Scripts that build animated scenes
::::
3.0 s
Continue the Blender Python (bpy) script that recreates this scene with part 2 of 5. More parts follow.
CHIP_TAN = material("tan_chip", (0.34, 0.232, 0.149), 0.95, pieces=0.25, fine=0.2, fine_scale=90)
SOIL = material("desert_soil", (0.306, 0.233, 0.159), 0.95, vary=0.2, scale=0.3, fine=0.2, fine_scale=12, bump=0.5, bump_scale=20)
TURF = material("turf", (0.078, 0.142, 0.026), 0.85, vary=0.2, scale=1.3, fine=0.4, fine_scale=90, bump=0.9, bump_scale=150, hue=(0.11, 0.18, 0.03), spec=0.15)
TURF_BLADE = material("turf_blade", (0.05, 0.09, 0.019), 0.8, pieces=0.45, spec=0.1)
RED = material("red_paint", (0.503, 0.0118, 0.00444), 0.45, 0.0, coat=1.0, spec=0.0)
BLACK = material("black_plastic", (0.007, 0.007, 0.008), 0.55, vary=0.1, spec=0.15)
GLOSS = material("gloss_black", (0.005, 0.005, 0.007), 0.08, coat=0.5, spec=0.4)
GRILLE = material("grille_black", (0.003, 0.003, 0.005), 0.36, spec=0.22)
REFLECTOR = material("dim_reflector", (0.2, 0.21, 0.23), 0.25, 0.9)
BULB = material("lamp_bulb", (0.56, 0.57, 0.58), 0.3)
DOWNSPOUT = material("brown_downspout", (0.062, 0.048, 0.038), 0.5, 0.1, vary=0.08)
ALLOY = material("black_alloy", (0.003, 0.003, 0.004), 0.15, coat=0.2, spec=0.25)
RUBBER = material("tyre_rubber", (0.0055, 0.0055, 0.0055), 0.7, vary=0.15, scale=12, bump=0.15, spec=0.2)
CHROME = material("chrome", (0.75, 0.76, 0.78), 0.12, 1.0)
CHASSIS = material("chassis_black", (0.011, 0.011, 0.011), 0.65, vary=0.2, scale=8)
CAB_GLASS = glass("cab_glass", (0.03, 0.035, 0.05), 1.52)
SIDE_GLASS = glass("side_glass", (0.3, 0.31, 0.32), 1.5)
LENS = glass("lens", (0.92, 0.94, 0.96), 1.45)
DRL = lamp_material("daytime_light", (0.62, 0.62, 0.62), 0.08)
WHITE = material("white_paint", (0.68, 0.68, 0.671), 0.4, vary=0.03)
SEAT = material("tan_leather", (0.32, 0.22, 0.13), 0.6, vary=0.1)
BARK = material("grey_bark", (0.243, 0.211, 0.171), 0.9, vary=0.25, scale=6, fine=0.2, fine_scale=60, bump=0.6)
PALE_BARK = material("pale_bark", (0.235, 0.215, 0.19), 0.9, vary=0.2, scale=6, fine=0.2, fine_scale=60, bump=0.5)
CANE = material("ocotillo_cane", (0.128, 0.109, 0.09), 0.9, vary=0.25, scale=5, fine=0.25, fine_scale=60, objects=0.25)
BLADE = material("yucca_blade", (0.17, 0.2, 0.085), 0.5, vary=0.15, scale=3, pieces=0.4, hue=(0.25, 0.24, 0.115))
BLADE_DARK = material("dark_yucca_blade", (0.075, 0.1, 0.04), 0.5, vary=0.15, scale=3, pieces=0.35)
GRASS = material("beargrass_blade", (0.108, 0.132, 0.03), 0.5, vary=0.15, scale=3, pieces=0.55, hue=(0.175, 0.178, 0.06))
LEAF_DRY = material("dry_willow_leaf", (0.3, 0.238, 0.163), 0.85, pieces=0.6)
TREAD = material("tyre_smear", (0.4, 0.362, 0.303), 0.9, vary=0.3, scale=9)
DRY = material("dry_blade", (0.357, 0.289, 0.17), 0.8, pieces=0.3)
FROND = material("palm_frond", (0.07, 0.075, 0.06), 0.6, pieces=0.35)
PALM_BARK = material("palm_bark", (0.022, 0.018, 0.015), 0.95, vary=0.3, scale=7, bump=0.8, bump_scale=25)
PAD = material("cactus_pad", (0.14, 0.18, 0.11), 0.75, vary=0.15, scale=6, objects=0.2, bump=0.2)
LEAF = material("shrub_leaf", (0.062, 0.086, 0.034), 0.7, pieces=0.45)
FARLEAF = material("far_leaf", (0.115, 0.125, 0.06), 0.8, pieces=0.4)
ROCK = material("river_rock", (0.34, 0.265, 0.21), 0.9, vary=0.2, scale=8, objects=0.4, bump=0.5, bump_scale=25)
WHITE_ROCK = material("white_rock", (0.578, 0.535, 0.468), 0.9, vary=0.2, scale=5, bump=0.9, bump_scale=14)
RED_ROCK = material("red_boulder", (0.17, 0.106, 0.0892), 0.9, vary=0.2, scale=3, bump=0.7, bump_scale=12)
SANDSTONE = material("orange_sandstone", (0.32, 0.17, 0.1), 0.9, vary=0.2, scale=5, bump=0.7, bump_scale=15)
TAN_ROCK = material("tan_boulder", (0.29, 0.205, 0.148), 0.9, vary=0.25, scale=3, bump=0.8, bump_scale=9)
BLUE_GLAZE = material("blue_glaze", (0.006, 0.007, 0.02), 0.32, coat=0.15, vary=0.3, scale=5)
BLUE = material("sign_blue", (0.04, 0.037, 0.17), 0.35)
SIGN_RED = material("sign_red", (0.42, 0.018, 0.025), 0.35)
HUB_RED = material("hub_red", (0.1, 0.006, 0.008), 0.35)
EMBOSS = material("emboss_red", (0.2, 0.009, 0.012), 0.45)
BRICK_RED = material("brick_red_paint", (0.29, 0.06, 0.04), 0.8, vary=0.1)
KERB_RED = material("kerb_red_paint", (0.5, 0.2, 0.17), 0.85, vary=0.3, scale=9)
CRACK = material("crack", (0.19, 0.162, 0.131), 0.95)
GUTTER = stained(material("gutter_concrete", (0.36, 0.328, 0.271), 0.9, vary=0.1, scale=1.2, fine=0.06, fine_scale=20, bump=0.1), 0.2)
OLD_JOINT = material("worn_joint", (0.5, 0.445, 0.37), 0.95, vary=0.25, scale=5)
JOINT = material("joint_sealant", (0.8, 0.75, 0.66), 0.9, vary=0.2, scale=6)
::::
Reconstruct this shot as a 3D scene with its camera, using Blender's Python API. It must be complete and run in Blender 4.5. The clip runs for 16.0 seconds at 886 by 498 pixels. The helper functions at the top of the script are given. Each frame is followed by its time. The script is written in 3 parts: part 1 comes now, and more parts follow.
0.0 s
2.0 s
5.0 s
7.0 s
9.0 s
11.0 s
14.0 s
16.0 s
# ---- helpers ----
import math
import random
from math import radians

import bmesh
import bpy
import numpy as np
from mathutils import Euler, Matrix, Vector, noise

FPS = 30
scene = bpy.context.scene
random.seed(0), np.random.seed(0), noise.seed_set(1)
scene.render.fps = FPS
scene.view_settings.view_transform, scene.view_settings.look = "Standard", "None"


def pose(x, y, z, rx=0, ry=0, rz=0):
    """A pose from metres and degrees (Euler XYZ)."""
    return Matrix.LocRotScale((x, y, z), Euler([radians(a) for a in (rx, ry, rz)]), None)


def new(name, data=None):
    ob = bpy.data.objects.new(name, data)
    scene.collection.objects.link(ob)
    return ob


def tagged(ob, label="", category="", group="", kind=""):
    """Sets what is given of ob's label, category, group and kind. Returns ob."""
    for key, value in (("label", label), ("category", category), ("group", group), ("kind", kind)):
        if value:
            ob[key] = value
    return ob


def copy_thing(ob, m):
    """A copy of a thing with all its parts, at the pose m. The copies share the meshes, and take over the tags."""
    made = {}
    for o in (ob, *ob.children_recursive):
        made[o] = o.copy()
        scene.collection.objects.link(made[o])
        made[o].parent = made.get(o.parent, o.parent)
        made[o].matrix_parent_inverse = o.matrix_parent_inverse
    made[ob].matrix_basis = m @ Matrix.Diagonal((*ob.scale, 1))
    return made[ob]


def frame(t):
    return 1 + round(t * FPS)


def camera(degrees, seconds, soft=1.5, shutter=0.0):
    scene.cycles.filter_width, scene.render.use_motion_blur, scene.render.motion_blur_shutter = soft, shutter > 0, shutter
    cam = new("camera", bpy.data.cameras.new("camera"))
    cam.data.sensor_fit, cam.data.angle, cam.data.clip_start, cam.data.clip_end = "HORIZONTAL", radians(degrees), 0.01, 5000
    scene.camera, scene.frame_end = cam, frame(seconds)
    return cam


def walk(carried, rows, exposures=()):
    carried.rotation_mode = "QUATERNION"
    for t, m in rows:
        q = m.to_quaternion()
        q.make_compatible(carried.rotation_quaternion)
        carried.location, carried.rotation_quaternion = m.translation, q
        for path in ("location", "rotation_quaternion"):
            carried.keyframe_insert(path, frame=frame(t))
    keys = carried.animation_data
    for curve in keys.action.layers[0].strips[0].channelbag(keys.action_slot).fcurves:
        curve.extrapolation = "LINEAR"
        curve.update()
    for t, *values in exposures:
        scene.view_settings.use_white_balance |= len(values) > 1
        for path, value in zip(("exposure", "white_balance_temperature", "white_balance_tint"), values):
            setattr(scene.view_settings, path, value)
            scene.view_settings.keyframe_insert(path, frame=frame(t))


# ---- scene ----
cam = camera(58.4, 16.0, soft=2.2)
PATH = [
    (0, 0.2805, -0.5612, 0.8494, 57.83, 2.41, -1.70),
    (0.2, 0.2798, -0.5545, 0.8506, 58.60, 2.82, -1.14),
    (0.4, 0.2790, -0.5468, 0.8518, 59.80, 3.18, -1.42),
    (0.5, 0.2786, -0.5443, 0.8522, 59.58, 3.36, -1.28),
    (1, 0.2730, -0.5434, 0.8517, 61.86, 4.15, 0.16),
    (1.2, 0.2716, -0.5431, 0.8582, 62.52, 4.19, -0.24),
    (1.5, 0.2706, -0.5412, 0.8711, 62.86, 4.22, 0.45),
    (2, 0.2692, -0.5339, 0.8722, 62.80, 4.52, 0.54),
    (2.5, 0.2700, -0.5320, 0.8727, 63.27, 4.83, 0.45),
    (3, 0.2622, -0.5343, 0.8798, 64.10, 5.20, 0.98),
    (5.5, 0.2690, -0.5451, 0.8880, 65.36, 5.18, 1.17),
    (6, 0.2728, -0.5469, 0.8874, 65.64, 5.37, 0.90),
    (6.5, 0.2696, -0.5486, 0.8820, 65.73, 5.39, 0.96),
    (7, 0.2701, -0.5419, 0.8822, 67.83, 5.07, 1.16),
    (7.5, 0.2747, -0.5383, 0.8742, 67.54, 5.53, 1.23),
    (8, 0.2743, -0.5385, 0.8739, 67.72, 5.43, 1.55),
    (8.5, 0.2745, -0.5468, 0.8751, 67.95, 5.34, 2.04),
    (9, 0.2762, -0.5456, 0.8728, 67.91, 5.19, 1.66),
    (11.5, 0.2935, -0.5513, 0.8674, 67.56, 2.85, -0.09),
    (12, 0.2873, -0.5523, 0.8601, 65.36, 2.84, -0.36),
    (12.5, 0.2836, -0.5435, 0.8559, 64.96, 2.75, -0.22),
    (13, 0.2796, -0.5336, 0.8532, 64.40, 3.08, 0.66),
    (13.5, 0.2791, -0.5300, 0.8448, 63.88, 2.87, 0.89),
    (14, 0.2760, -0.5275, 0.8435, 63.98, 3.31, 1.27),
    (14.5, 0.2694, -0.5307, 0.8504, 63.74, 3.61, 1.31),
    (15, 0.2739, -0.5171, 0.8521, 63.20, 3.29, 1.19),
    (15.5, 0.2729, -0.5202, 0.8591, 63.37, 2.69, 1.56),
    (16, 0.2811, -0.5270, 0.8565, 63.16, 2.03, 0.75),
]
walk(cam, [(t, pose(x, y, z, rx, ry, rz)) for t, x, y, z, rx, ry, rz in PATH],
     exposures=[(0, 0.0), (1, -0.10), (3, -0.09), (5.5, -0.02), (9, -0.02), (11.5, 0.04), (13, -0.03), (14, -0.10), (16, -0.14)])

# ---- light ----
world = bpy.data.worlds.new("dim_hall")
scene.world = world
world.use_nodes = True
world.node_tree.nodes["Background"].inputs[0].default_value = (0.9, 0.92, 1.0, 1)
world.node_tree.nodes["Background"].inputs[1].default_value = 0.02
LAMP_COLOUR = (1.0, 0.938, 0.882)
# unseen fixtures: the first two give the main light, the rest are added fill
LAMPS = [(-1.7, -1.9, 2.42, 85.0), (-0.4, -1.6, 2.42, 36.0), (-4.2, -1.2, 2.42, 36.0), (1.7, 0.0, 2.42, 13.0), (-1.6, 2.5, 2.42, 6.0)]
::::
What to produce — Return only the stretch of the material above from the line holding "made[o].parent = made.get(o.parent, o.parent)" through the line holding "q = m.to_quaternion()", copied exactly.

Result —
        made[o].parent = made.get(o.parent, o.parent)
        made[o].matrix_parent_inverse = o.matrix_parent_inverse
    made[ob].matrix_basis = m @ Matrix.Diagonal((*ob.scale, 1))
    return made[ob]


def frame(t):
    return 1 + round(t * FPS)


def camera(degrees, seconds, soft=1.5, shutter=0.0):
    scene.cycles.filter_width, scene.render.use_motion_blur, scene.render.motion_blur_shutter = soft, shutter > 0, shutter
    cam = new("camera", bpy.data.cameras.new("camera"))
    cam.data.sensor_fit, cam.data.angle, cam.data.clip_start, cam.data.clip_end = "HORIZONTAL", radians(degrees), 0.01, 5000
    scene.camera, scene.frame_end = cam, frame(seconds)
    return cam


def walk(carried, rows, exposures=()):
    carried.rotation_mode = "QUATERNION"
    for t, m in rows:
        q = m.to_quaternion()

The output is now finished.